Location: Las Vegas, NV
Use: Library
Concept: Programmatic Stacking
Techniques: Environmentally Passive Stacky 

Write Up: What seemed only like a few weeks, this project quickly developed from a stack of programmatic blocks. The studio required an odd strategy where we made actual wood blocks then sized and painted them according to programmatic needs. Unfortunately this strategy has the side effect of causing an almost literal formal translation of the diagram. I can recall a friend stating early in the design process that it was likely everyone's design will look like a bunch of stacked blocks, and this certainly was the case at the final presentation.

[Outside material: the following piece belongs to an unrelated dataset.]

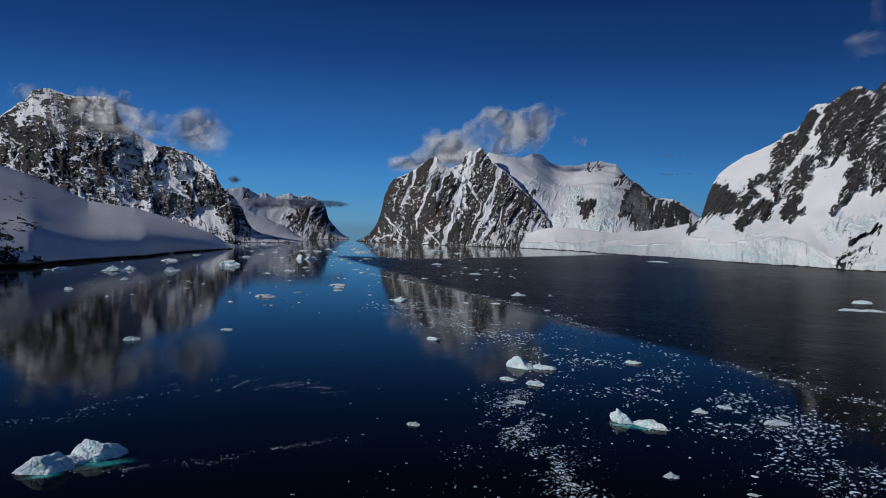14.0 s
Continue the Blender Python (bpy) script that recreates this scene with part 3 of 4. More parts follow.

As previous projects of my third year, this was headed by Jess Holmes (although the program was determined by another professor) and he stuck to his policy that all drawings were to be hand drawn. Fortunately, I had become comfortable at the tail end of my third year and wasn't bothered. If you are wondering why there are renderings, it's because I produced this after the studio to have something slightly more graphic to show. 

The program was what you would expect from a library. The location was in Downtown, Las Vegas the plans would be analyzed for code violations so what would be an interesting set of design restrictions in my current perspective became something less interesting with a third year mindset. None the less this was something I could see being built and creating a bit of interest for the area. 

Some of the more interesting spaces that come out of this are the central stair core that would be a light filled atrium and the reading court which would be a rooftop reading level. One of the early goals of the library system in Las Vegas was to create cultural centers (much like Predock's library about a mile away), so I kept this policy alive the only way I could by adding a small outside auditorium for the public to use.

I also used some passive strategies from Phoenix Central Public Library to make this building more sustainable such as shading most of the glazing and avoiding it all together on the east and west facades.